Change of Heart at Belmont
When Belmont University faced an uproar over the ouster of a lesbian coach in December, administrators insisted that they did not discriminate on the basis of sexual orientation. But critics noted that though the university's anti-bias policy prohibited several types of discrimination, sexual orientation was not on the list.
On Wednesday, the university announced that its board has changed the policy and that henceforth, discrimination on the basis of sexual orientation would be officially barred. Further, the university added a new preamble to its anti-bias policy stating that Belmont is a Christian university and that the university strives "to uphold Christian standards of morality, ethics and conduct."
Many colleges affiliated with Christian denominations that question sexual relationships outside of heterosexual marriage do not include sexual orientation in their anti-bias policies; the same is true for many nondenominational Christian colleges with ties to such denominations. (Belmont was for many years affiliated with the Tennessee Baptist Convention and today calls itself "a student-centered Christian community with a rich Baptist heritage.")
Belmont has faced intense scrutiny and considerable criticism over its treatment of gay people since word surfaced late last year that Lisa Howe had reportedly been forced out as women's soccer coach -- after revealing that she is a lesbian and that her partner is having a baby. Howe was popular with her players, many of whom were outraged that they were losing a coach because she had been honest, and that their coach was out of a job as she was preparing to bring a child into the world. Numerous protests were held and faculty members joined students in criticizing the university.

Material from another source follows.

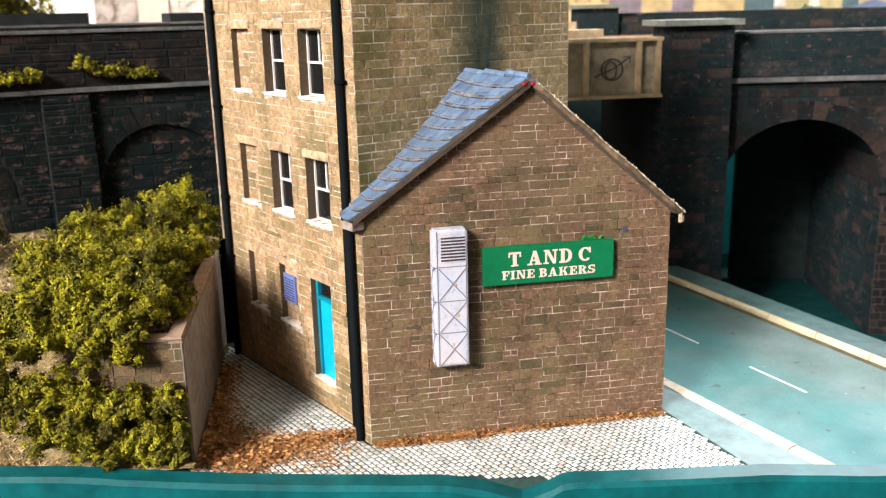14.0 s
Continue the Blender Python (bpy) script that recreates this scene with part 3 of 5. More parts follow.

Robert Fisher, the president of the university, said in December that the university did not discriminate on the basis of sexual orientation. But his statements were contradicted by Marty Dickens, chair of the board of the university, who told The Tennessean that the university had the right to enforce clearly stated expectations requiring conduct consistent with the university's values. "We expect people to commit themselves to high moral and ethical standards within a Christian context," he told the newspaper. "We do adhere to our values as Christ-centered, and we don't want to make apologies for that." (He subsequently stated that his quotes were not in regard to Howe's case.)
In his statement Wednesday, Fisher again reiterated that he believed that the addition to the anti-bias policy was a reflection of existing practice.
Howe released a statement in which she said: "I am thrilled for the Belmont University community. This is a great victory for the values of inclusion, human dignity, and respect. I am incredibly proud of the Belmont faculty and students for pushing for this policy. I am also grateful to the Belmont board for recognizing that being gay and being Christian are not mutually exclusive. This is a landmark day."
But Howe went on to state that now "begins the task for Belmont University leaders to make sure that acceptance of LGBT students and staff is not just a written policy but is also reflected in practice, attitude, and behavior. A written policy is the beginning of forming a truly inclusive atmosphere on campus. It is especially important that LGBT students and staff feel safe in being open and honest about their identities and have confidence that they will be treated fairly and with respect. Anything short of this would mean the new policy is merely ink on a page." (NOTE: This article has been updated from the original version with Howe's statement.)
It remains unclear how the new policy will be carried out. Belmont's code of conduct for everyone on the campus states that individuals who commit sexual misconduct are subject to disciplinary proceedings -- and the code's first example of sexual misconduct is "sexual behavior outside of marriage." (Tennessee law does not allow same-sex marriage.) According to the Associated Press, when reporters on Wednesday asked Fisher if the new anti-bias policy means that openly gay people can work at Belmont, despite the code of conduct, he said, "I would put that in the category of a hypothetical."